===== Extracted entries =====

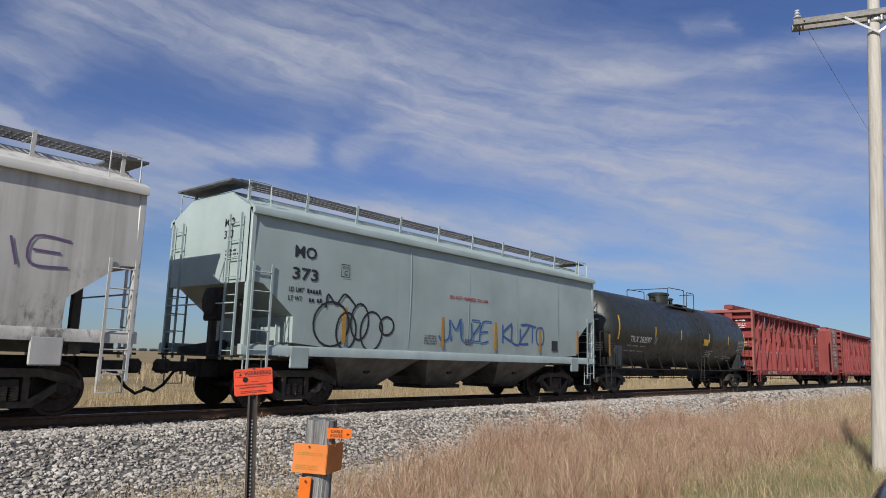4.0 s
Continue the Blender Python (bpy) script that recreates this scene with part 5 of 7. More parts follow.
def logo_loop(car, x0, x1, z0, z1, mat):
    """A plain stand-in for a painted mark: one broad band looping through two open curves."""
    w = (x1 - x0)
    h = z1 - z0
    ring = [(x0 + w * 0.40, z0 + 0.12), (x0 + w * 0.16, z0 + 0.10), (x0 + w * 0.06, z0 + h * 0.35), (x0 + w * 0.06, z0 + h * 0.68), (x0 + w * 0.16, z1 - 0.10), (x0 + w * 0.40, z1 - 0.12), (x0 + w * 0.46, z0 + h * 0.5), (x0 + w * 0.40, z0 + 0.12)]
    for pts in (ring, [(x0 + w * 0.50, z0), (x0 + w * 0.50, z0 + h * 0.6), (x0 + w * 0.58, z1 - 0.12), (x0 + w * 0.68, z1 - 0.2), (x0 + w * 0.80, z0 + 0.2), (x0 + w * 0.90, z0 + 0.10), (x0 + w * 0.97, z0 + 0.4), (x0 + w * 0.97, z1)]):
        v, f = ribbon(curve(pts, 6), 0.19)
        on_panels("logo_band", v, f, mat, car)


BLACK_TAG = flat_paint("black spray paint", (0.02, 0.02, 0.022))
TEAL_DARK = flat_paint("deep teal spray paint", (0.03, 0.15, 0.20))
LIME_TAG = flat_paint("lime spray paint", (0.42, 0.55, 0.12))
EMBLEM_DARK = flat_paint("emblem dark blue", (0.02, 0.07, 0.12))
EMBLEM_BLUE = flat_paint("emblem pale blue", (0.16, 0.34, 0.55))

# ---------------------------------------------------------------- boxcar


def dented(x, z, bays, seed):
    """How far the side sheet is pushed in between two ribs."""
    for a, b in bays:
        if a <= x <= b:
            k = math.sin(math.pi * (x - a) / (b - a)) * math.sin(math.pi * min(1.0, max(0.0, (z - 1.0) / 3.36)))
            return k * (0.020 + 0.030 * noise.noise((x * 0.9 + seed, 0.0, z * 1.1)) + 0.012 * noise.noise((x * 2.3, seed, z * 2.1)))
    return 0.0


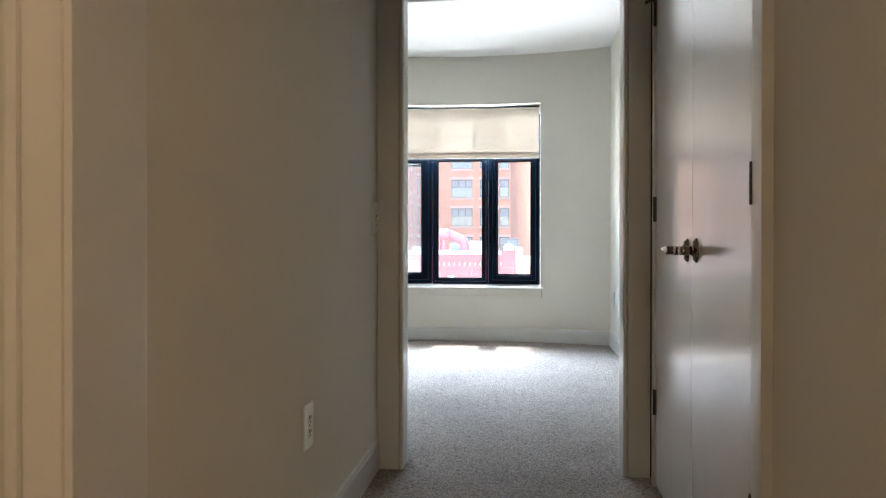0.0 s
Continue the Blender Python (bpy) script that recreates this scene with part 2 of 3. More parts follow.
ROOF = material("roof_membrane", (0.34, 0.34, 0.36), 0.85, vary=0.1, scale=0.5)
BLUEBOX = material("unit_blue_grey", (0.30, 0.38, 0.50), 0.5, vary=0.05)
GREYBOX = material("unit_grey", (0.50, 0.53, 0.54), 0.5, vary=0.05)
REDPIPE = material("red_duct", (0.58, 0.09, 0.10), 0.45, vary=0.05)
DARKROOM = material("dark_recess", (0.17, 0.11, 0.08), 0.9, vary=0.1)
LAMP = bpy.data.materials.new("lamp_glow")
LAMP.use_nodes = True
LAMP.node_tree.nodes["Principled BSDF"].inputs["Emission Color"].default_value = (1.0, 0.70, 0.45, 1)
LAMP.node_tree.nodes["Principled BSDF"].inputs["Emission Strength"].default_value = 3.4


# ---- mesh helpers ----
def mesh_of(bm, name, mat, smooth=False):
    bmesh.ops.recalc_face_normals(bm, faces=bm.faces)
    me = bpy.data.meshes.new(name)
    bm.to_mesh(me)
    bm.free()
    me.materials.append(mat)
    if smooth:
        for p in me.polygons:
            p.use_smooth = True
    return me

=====

| Set problem |
Make a verbatim copy of all the entries and strip out the pictures.

| Response to this task |
4.0 s
Continue the Blender Python (bpy) script that recreates this scene with part 5 of 7. More parts follow.
def logo_loop(car, x0, x1, z0, z1, mat):
    """A plain stand-in for a painted mark: one broad band looping through two open curves."""
    w = (x1 - x0)
    h = z1 - z0
    ring = [(x0 + w * 0.40, z0 + 0.12), (x0 + w * 0.16, z0 + 0.10), (x0 + w * 0.06, z0 + h * 0.35), (x0 + w * 0.06, z0 + h * 0.68), (x0 + w * 0.16, z1 - 0.10), (x0 + w * 0.40, z1 - 0.12), (x0 + w * 0.46, z0 + h * 0.5), (x0 + w * 0.40, z0 + 0.12)]
    for pts in (ring, [(x0 + w * 0.50, z0), (x0 + w * 0.50, z0 + h * 0.6), (x0 + w * 0.58, z1 - 0.12), (x0 + w * 0.68, z1 - 0.2), (x0 + w * 0.80, z0 + 0.2), (x0 + w * 0.90, z0 + 0.10), (x0 + w * 0.97, z0 + 0.4), (x0 + w * 0.97, z1)]):
        v, f = ribbon(curve(pts, 6), 0.19)
        on_panels("logo_band", v, f, mat, car)


BLACK_TAG = flat_paint("black spray paint", (0.02, 0.02, 0.022))
TEAL_DARK = flat_paint("deep teal spray paint", (0.03, 0.15, 0.20))
LIME_TAG = flat_paint("lime spray paint", (0.42, 0.55, 0.12))
EMBLEM_DARK = flat_paint("emblem dark blue", (0.02, 0.07, 0.12))
EMBLEM_BLUE = flat_paint("emblem pale blue", (0.16, 0.34, 0.55))

# ---------------------------------------------------------------- boxcar


def dented(x, z, bays, seed):
    """How far the side sheet is pushed in between two ribs."""
    for a, b in bays:
        if a <= x <= b:
            k = math.sin(math.pi * (x - a) / (b - a)) * math.sin(math.pi * min(1.0, max(0.0, (z - 1.0) / 3.36)))
            return k * (0.020 + 0.030 * noise.noise((x * 0.9 + seed, 0.0, z * 1.1)) + 0.012 * noise.noise((x * 2.3, seed, z * 2.1)))
    return 0.0


0.0 s
Continue the Blender Python (bpy) script that recreates this scene with part 2 of 3. More parts follow.
ROOF = material("roof_membrane", (0.34, 0.34, 0.36), 0.85, vary=0.1, scale=0.5)
BLUEBOX = material("unit_blue_grey", (0.30, 0.38, 0.50), 0.5, vary=0.05)
GREYBOX = material("unit_grey", (0.50, 0.53, 0.54), 0.5, vary=0.05)
REDPIPE = material("red_duct", (0.58, 0.09, 0.10), 0.45, vary=0.05)
DARKROOM = material("dark_recess", (0.17, 0.11, 0.08), 0.9, vary=0.1)
LAMP = bpy.data.materials.new("lamp_glow")
LAMP.use_nodes = True
LAMP.node_tree.nodes["Principled BSDF"].inputs["Emission Color"].default_value = (1.0, 0.70, 0.45, 1)
LAMP.node_tree.nodes["Principled BSDF"].inputs["Emission Strength"].default_value = 3.4


# ---- mesh helpers ----
def mesh_of(bm, name, mat, smooth=False):
    bmesh.ops.recalc_face_normals(bm, faces=bm.faces)
    me = bpy.data.meshes.new(name)
    bm.to_mesh(me)
    bm.free()
    me.materials.append(mat)
    if smooth:
        for p in me.polygons:
            p.use_smooth = True
    return me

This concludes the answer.